There is a Just Third Way. Not just any third way. The problem is that Gates
or Buffett, other well-intentioned thinkers across the ideological spectrum,
including the UK advocates of a “third way,” have never taken it seriously.
The Just Third Way can be summed up in four words: "Own or Be Owned."
The underlying principles of economic justice were first articulated in The Capitalist Manifesto,
a 1958 best-selling book by Louis O. Kelso and the Aristotelian philosopher
Mortimer J. Adler.
In his Preface, Adler acknowledged
that Kelso had developed a new paradigm of political economy based on the logic
of a just market system now known as "Binary Economics." Milton
Friedman, a proponent of capitalist greed, in a June 29, 1970 article in Time magazine, tried to attack Kelso's
Just Third Way by declaring,
“[Binary economics is] a
crackpot theory. Instead of saying that labor is exploited, Kelso says that
capital is exploited. It’s Marx stood on
its head.” (The Man Who Would Make Everybody Richer,” Time: The Weekly Newsmagazine, June 29, 1970, Vol. 95, No. 26.)
To this incisive and in-depth
analysis, Kelso responded in an equally pithy manner but more to the point,
“Damn’ right — and what’s wrong with that?” (Ibid.)
This was, frankly, about as polite
as Friedman got toward anybody — or about as close as he got to saying
something substantive when denigrating them or their ideas. A few years earlier, in a conference
on the draft held at the University of Chicago, December 4-7, 1966, Norman G.
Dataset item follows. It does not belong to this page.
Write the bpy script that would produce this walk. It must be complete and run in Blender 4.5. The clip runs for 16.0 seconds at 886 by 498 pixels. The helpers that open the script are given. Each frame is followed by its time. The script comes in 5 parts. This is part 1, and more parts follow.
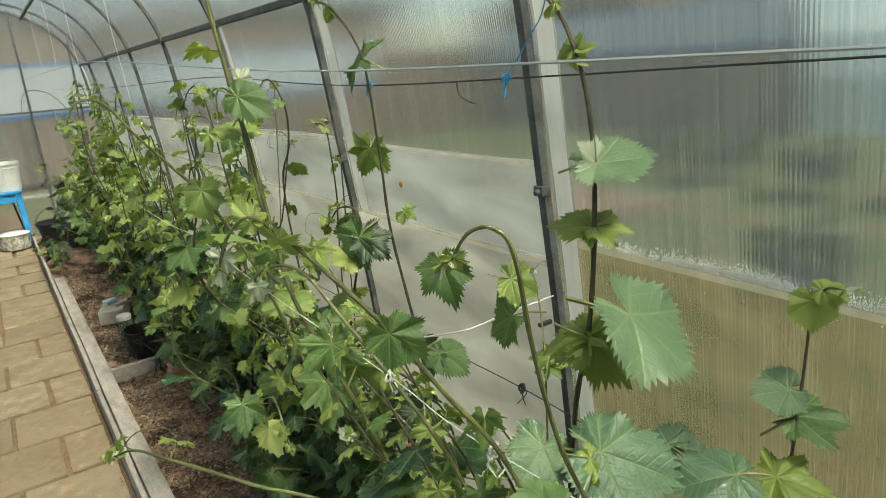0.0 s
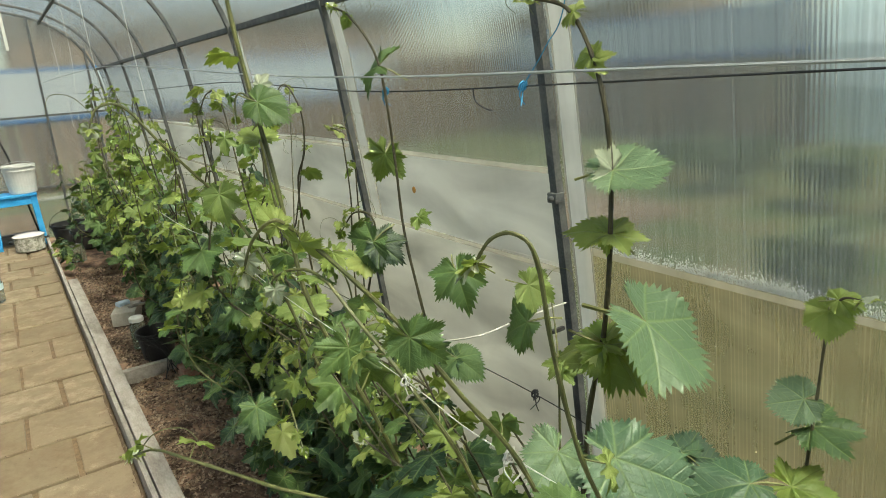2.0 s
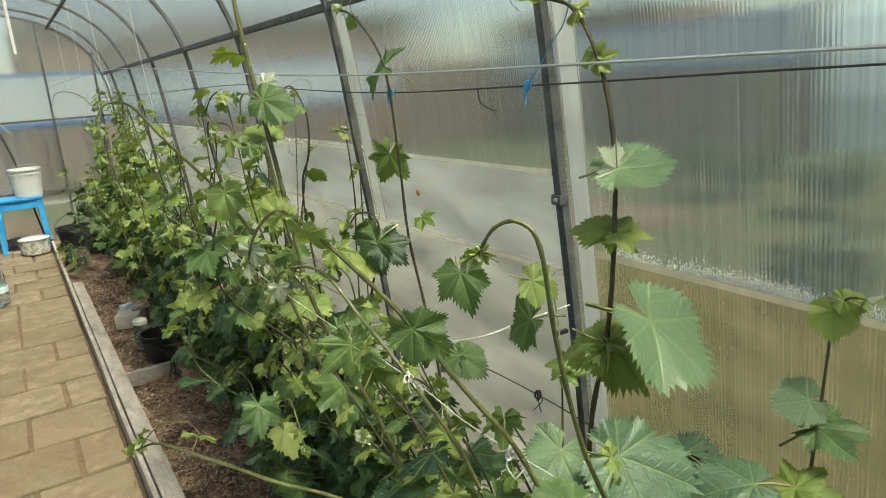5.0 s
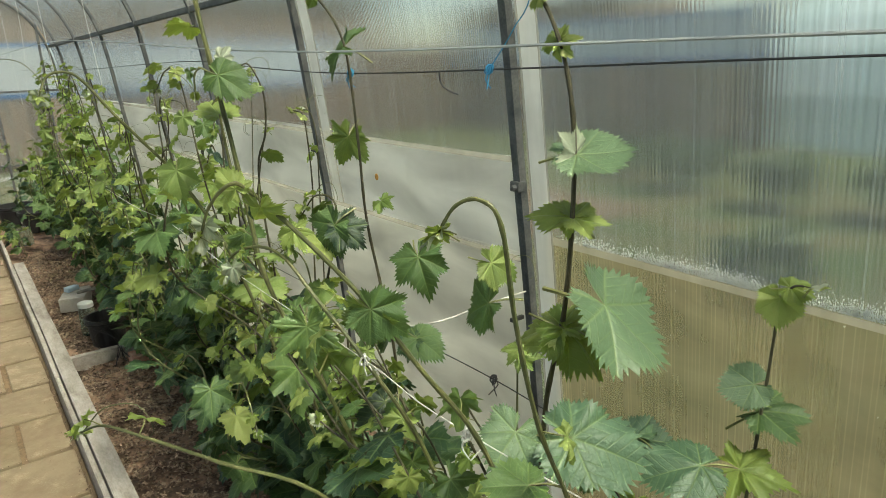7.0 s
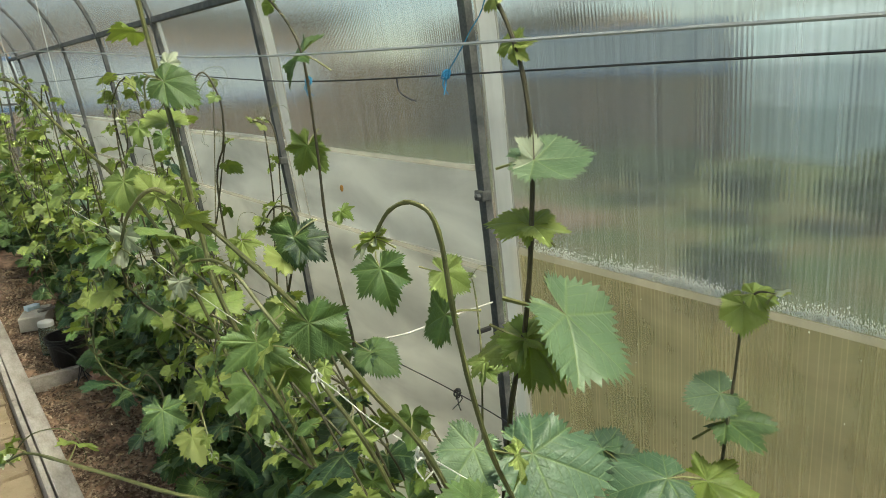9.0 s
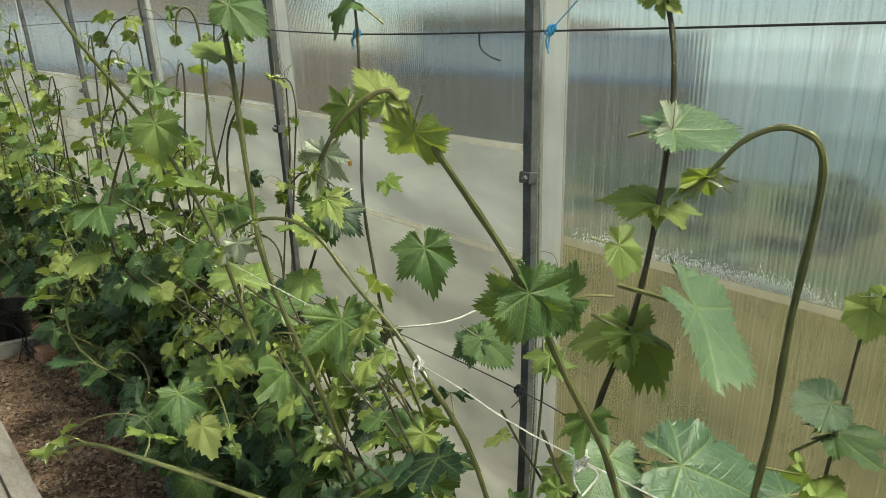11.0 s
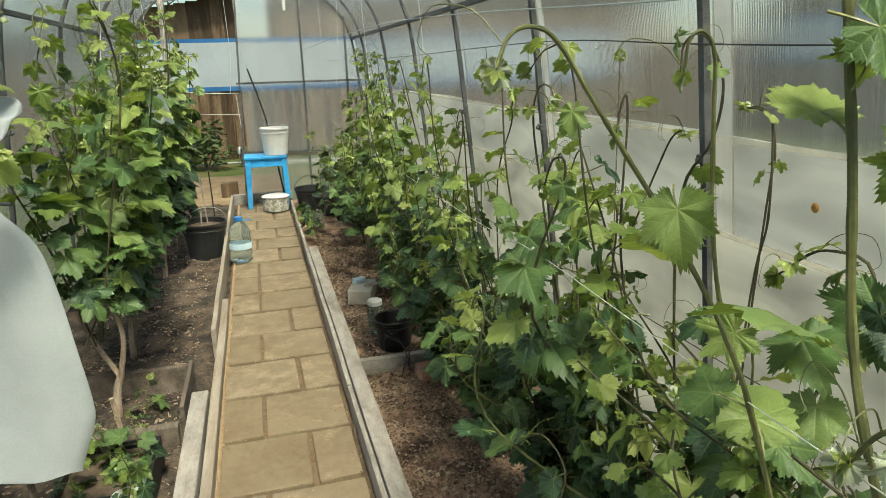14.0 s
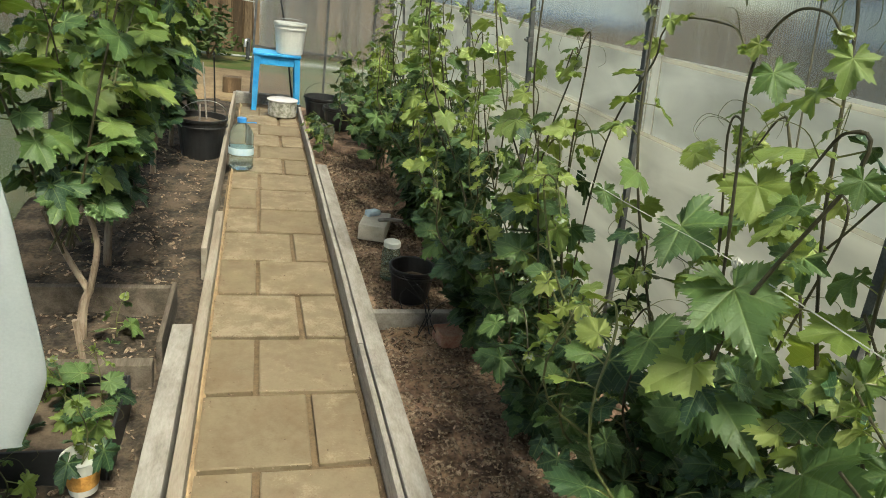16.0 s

Kurland (now president of CESJ) sat next to Friedman at a lunch. Kurland, who had taken the same position as
Friedman on conscription, took the opportunity to ask Friedman about the “Kelso
ideas.” Friedman got up and left the
table without speaking.
A few months later Kurland sent Friedman a letter
challenging Friedman to a debate. In
response, Friedman reprised his performance four years earlier at the
University of Chicago by declaring,
“My considered judgment is that it is an unwise, unsound
plan that promises much and cannot conceivably achieve what it promises. It reflects a lack of understanding of the
operation of the economic system and of the effect of changes in it. If the proposed reforms and miracles could be
brought about through the governmental measures that Mr. Kelso proposes, they
would also be entirely feasible by private measures that he could undertake on
his own.
“I recognize that I am stating conclusions and not the
reasons for them, but I state them as dogmatically as I do to make it clear to
you that the issue is not one of avoiding or not avoiding an open debate on the
merits of Kelso’s idea; the issue is one of whether it is worth the time and
effort involved. My own answer is in the
negative, but needless to say that is my own personal opinion, and those who
feel otherwise should be encouraged to have the plan get as much attention as
it possibly can.” (Letter from Friedman to Kurland, January 26, 1971.)
Friedman, “needless to say,” never actually said what he
considered wrong with binary economics, or responded to Kurland’s follow-up
letter of February 1, 1971. Ironically,
within a few years, the initial enabling legislation for the ESOP was
enacted. The late Senator Russell Long
of Louisiana championed the effort. (Norman G. Kurland, “Dinner at the Madison:
Louis Kelso Meets Russell Long,” Owners
at Work, Winter, 1997-1998.) Today, more than 11 million workers in more than
10 thousand companies benefit from Kelso’s “unwise, unsound plan.”